The waste area consists of materials containing asbestos buried in Kocaeli’s Dilovası district, where there has been serious environmental pollution since the 1980s, which has led to deaths in the region.
Dilovası has been shown as a symbol of Turkey’s uncontrolled industrialisation.
A“health disaster zone”, Dilovası was defined by a Turkish parliamentary commission in 2007 after the commission reported on the environmental effects of industrialisation in the area. But the Turkish government has encouraged the industrialisation in the region by establishing new industrial zones and providing incentives to businesses in the area rather than acting for public’s health.
Said Ağdacı, former director of Environmental Engineers in Kocaeli, criticised the lack of government action saying, “Authorities did not take any legal steps necessary to clean the area for years.”
He added that company officials denied the accusations, but ”it was confirmed by the factory employees and the drivers who carried the waste to be buried at the facility and dirty glass was taken there from the factory in the Izocam area at various times from the 1980s to the 2000s,” Ağdacı said.

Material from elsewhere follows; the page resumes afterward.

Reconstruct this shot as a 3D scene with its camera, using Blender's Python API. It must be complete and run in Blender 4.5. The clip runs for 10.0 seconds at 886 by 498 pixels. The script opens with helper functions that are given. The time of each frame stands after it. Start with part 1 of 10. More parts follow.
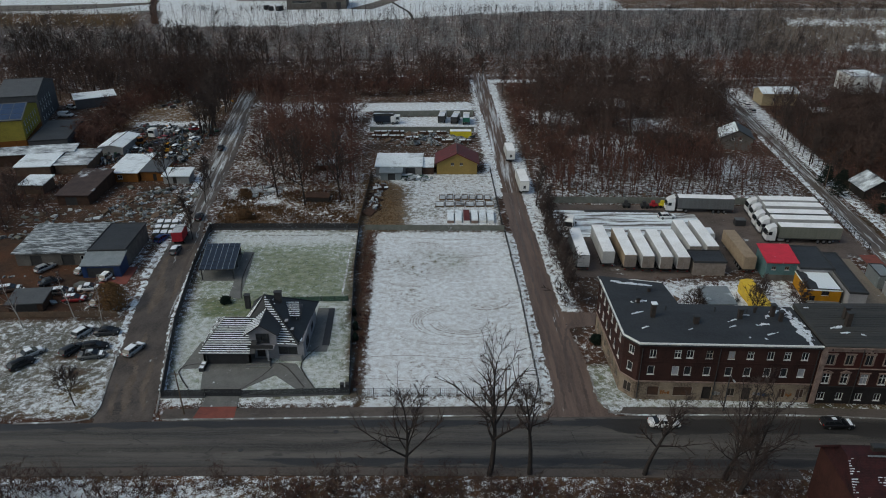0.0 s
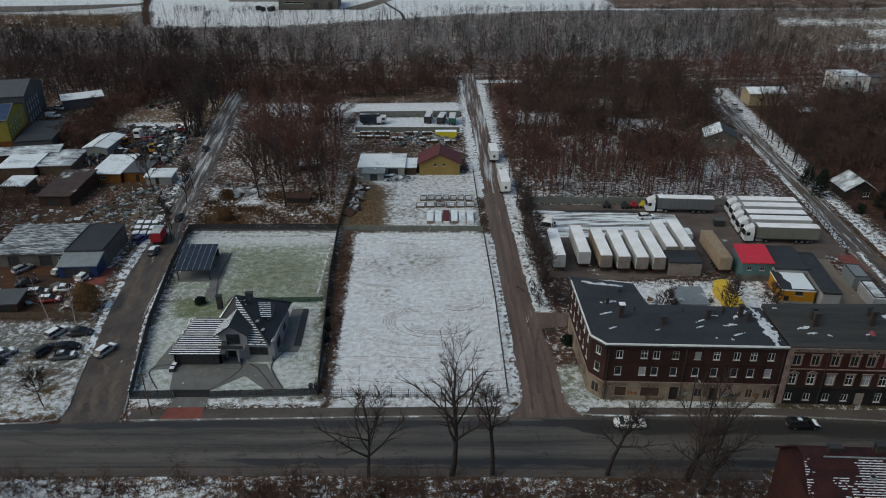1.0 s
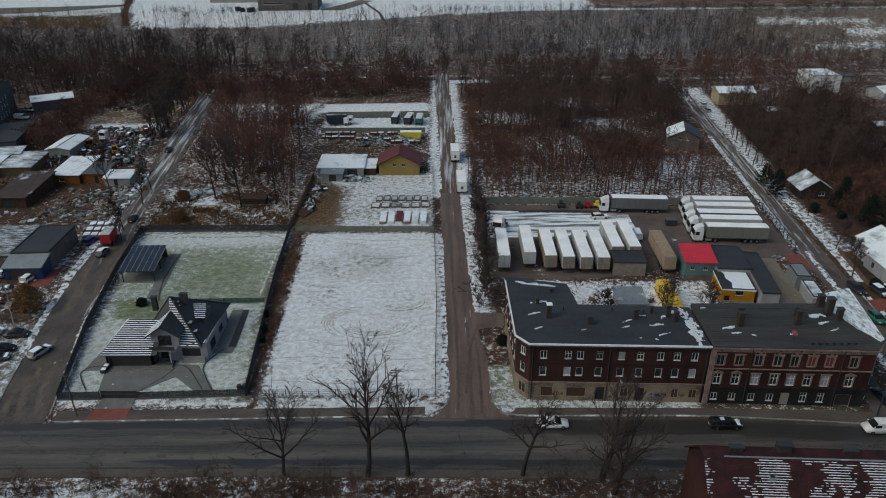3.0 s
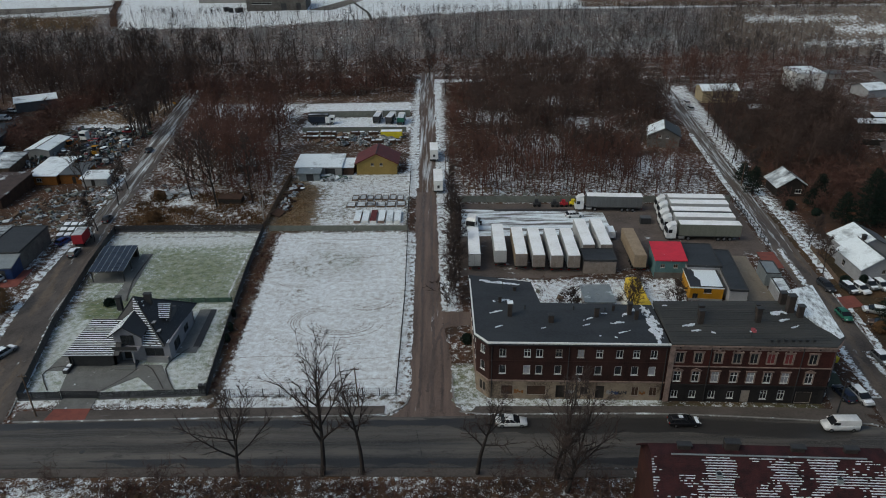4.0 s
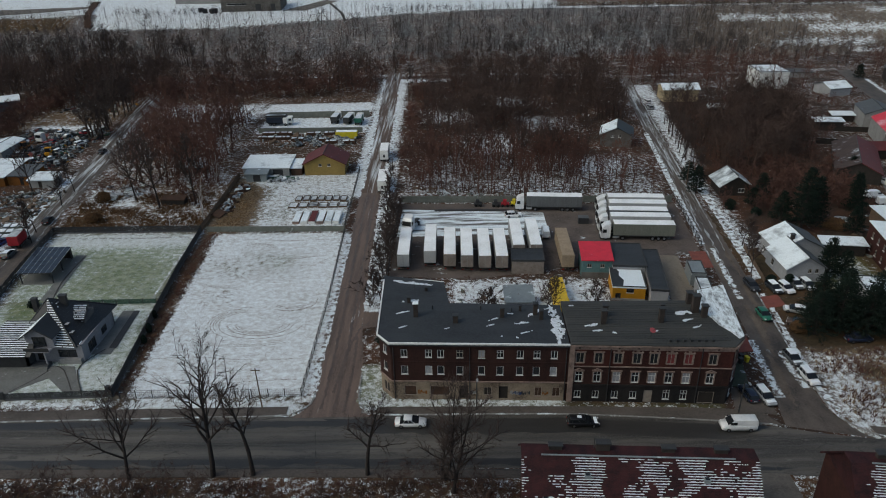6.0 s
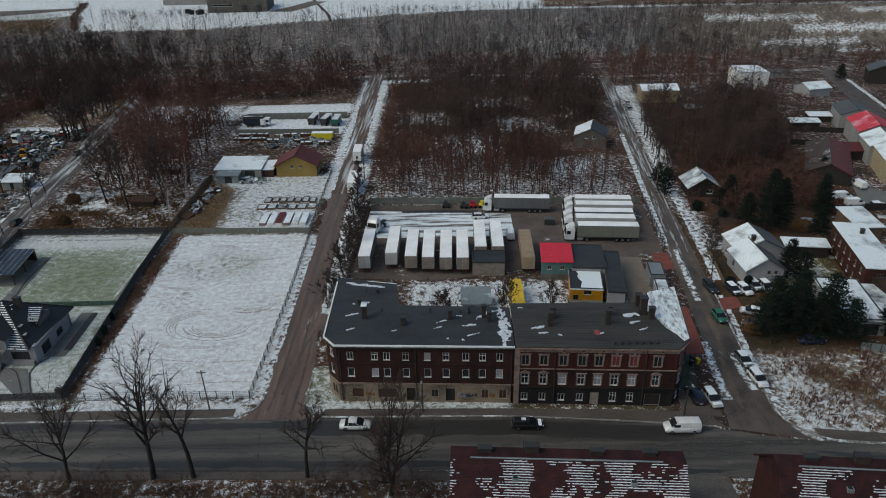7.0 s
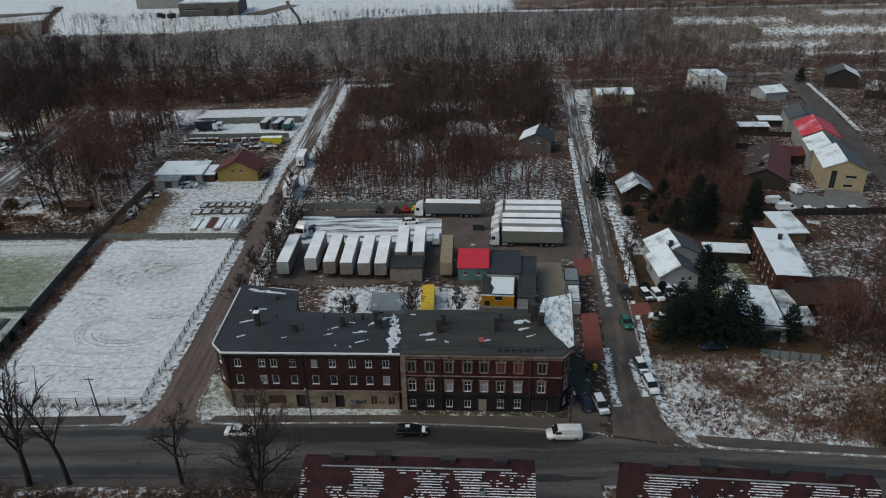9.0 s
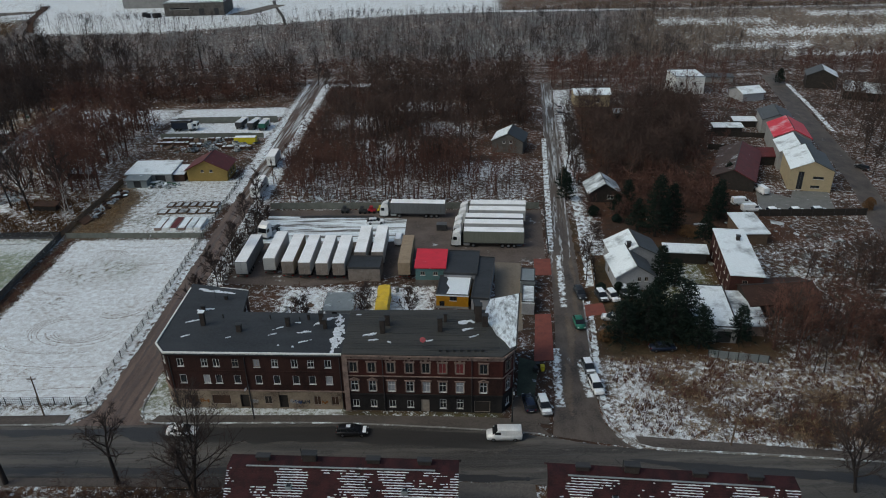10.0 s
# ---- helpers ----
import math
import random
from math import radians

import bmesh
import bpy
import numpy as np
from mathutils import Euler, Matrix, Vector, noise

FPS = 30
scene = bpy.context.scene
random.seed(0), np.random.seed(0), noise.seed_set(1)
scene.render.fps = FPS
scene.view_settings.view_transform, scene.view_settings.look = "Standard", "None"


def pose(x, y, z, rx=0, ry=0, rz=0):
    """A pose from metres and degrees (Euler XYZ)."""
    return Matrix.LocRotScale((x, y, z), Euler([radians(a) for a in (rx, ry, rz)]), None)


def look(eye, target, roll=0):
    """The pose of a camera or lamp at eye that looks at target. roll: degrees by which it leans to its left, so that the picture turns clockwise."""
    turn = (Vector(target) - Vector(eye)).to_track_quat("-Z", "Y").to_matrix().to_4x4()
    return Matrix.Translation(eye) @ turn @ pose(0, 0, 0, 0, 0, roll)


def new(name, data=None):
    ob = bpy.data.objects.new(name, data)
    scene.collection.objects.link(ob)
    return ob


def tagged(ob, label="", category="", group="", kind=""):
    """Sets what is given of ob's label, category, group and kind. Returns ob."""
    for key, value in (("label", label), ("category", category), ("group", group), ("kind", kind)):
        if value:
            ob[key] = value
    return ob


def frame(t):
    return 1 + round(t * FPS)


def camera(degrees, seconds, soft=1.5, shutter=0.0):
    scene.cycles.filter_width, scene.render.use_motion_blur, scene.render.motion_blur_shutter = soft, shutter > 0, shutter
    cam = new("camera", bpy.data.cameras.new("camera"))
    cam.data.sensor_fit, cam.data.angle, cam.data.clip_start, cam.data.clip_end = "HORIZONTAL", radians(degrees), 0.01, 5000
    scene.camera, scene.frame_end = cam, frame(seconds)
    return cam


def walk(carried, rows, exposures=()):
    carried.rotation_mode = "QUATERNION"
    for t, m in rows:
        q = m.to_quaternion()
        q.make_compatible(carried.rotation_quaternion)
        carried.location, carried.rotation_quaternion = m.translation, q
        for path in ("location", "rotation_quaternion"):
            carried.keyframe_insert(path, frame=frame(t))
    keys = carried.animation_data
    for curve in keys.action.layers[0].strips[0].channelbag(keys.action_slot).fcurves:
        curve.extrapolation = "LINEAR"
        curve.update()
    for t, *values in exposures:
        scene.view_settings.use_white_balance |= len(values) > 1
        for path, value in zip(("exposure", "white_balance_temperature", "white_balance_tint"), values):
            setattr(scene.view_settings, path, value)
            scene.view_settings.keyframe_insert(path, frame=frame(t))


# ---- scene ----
cam = camera(63.9, 10.0, soft=1.0)
PATH = [
    (0, (-1.096, -0.953, 70.543), (-1.109, 0.839, 69.654), -0.1),
    (0.5, (1.491, -0.989, 70.632), (1.475, 0.803, 69.745), -0.2),
    (1, (4.184, -1.013, 70.712), (4.167, 0.779, 69.823), -0.2),
    (1.5, (6.979, -0.978, 70.8), (6.962, 0.814, 69.911), -0.3),
    (2, (9.826, -1.001, 70.884), (9.808, 0.791, 69.996), -0.3),
    (2.5, (12.833, -1.007, 70.886), (12.814, 0.785, 69.999), -0.4),
    (3.8, (21.011, -0.826, 70.49), (20.987, 0.964, 69.598), -0.5),
    (4, (22.335, -0.821, 70.457), (22.312, 0.97, 69.568), -0.7),
    (4.5, (25.828, -0.796, 70.327), (25.804, 0.995, 69.438), -0.8),
    (5, (29.604, -0.781, 70.297), (29.578, 1.01, 69.408), -0.8),
    (5.2, (31.185, -0.76, 70.307), (31.157, 1.03, 69.417), -1.0),
    (6.5, (41.962, -0.59, 70.534), (41.93, 1.201, 69.644), -1.0),
    (7, (46.21, -0.524, 70.659), (46.175, 1.267, 69.769), -1.1),
    (7.5, (50.559, -0.499, 70.842), (50.522, 1.292, 69.954), -1.1),
    (8, (54.937, -0.392, 71.088), (54.899, 1.399, 70.2), -1.1),
    (8.5, (59.358, -0.289, 71.242), (59.319, 1.503, 70.355), -1.1),
    (9, (63.7, -0.231, 71.267), (63.659, 1.562, 70.381), -1.2),
    (9.5, (68.07, -0.212, 71.215), (68.028, 1.581, 70.329), -1.2),
    (10, (72.465, -0.129, 71.169), (72.423, 1.664, 70.283), -1.1),
]
walk(cam, [(t, look(eye, target, roll)) for t, eye, target, roll in PATH], [(0, 0.06, 6500, 0), (3, 0.08, 6500, 0), (6.5, 0.14, 6500, 0), (8.5, 0.17, 6500, 0), (10, 0.19, 6500, 0)])

# ---- light ----
world = bpy.data.worlds.new("overcast_sky")
scene.world = world
world.use_nodes = True
wn, wl = world.node_tree.nodes, world.node_tree.links
sky = wn.new("ShaderNodeTexSky")
sky.sky_type = "NISHITA"
sky.sun_disc = False
sky.sun_elevation, sky.sun_rotation = radians(45), radians(-115)
sky.air_density, sky.dust_density, sky.ozone_density = 1.0, 3.0, 1.0
wn["Background"].inputs["Strength"].default_value = 0.1
wl.new(sky.outputs["Color"], wn["Background"].inputs["Color"])
sun_data = bpy.data.lights.new("sun", "SUN")
sun_data.energy, sun_data.angle, sun_data.color = 0.7, radians(40), (1.0, 0.97, 0.93)
sun = new("sun", sun_data)
sun.matrix_world = look((0, 0, 100), (100 * math.sin(radians(65)), 100 * math.cos(radians(65)), 100 - 100 * math.tan(radians(45))))

# ---- materials ----
SNOW = (0.82, 0.88, 0.915)


def ramp_mask(nt, fac, low, high):
    m = nt.nodes.new("ShaderNodeMapRange")
    m.inputs["From Min"].default_value, m.inputs["From Max"].default_value = low, high
    nt.links.new(fac, m.inputs["Value"])
    return m.outputs["Result"]


def noise_of(nt, vec, scale, detail=5.0, rough=0.6):
    n = nt.nodes.new("ShaderNodeTexNoise")
    n.inputs["Scale"].default_value, n.inputs["Detail"].default_value, n.inputs["Roughness"].default_value = scale, detail, rough
    nt.links.new(vec, n.inputs["Vector"])
    return n.outputs["Fac"]


def mixed(nt, fac, a, b):
    m = nt.nodes.new("ShaderNodeMix")
    m.data_type = "RGBA"
    for sock, v in ((m.inputs[0], fac), (m.inputs[6], a), (m.inputs[7], b)):
        if isinstance(v, (int, float)):
            sock.default_value = v
        elif isinstance(v, tuple):
            sock.default_value = (*v, 1)
        else:
            nt.links.new(v, sock)
    return m.outputs[2]


def stretched(nt, vec, sx, sy, sz):
    m = nt.nodes.new("ShaderNodeVectorMath")
    m.operation = "MULTIPLY"
    nt.links.new(vec, m.inputs[0])
    m.inputs[1].default_value = (sx, sy, sz)
    return m.outputs[0]


def mat(name, col, col2=None, scale=0.6, rough=0.8, metal=0.0, bump=0.15, snow=0.0, snow_scale=0.5, stretch=(1, 1, 1), snow_stretch=(1, 1, 1), vary=0.0, glass=0.0, soft=0.05, turn=0.0):
    """A weathered surface: two base colours mixed at two sizes, with lying snow over a share of it."""
    m = bpy.data.materials.new(name)
    m.use_nodes = True
    nt = m.node_tree
    p = nt.nodes["Principled BSDF"]
    pos = nt.nodes.new("ShaderNodeNewGeometry").outputs["Position"]
    along = pos
    if turn:
        rot = nt.nodes.new("ShaderNodeVectorRotate")
        rot.rotation_type = "Z_AXIS"
        rot.inputs["Angle"].default_value = math.radians(turn)
        nt.links.new(pos, rot.inputs["Vector"])
        along = rot.outputs[0]
    v = stretched(nt, along, *stretch)
    col2 = col2 or tuple(c * 0.65 for c in col)
    big = noise_of(nt, v, scale)
    fine = noise_of(nt, pos, max(scale * 9, 2.5), 7.0, 0.7)
    c = mixed(nt, ramp_mask(nt, big, 0.35, 0.65), col, col2)
    c = mixed(nt, ramp_mask(nt, fine, 0.4, 0.8), c, tuple(min(1, x * 1.25) for x in col))
    if vary:
        info = nt.nodes.new("ShaderNodeObjectInfo").outputs["Random"]
        c = mixed(nt, ramp_mask(nt, info, 0.0, 1.0 / vary), c, tuple(x * 0.45 for x in col2))
    r = rough
    if snow > 0:
        sn = noise_of(nt, stretched(nt, along, *snow_stretch), snow_scale, 8.0, 0.68)
        cut = 0.5 + (0.5 - snow) * 0.52
        mask = ramp_mask(nt, sn, cut - soft, cut + soft)
        grain = ramp_mask(nt, noise_of(nt, pos, 6.0, 5.0, 0.75), 0.3, 0.6)
        c = mixed(nt, mask, c, mixed(nt, grain, tuple(0.62 * a + 0.12 * b for a, b in zip(SNOW, col)), SNOW))
    nt.links.new(c, p.inputs["Base Color"])
    p.inputs["Roughness"].default_value, p.inputs["Metallic"].default_value = r, metal
    p.inputs["Specular IOR Level"].default_value = 0.35 if rough < 0.7 else 0.15
    if glass:
        p.inputs["Transmission Weight"].default_value = glass
    if bump:
        b = nt.nodes.new("ShaderNodeBump")
        b.inputs["Strength"].default_value, b.inputs["Distance"].default_value = bump, 0.08
        nt.links.new(fine, b.inputs["Height"])
        nt.links.new(b.outputs[0], p.inputs["Normal"])
    return m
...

He noted that the municipality and district governorship of the period covered up the waste with soil and plantings.
Prof. Dr. Onur Hamzaoğlu, now Peoples Democratic Congress (HDK) co-chair, drew public attention following his research throughout the 2000s on the severe health and environmental implications of industrial pollution in Dilovası.
Prof. Hamzaoglu and his colleagues found that the risk of death due to cancer for those permanently living in the Dilovası area was greater than those others who were just staying there for shorter periods. Another study he conducted in the Dilovası and Kandıra districts found heavy metals in the milk of breast feeding mothers were over the accepted limits set by the World Health Organisation.
Whilst no measures were taken for improvement, enterprises in the region continued to increase their capacity in spite of these scientific findings, Hamzaoğlu was abruptly dismissed from his position in Kocaeli University on 1 September 2016 by an emergency decree.
He was then arrested on 17 February 2018 on “propaganda” and “incitement” charges over a press release on a Turkish military operation in Afrin, northern Syria and was released after spending five months in prison.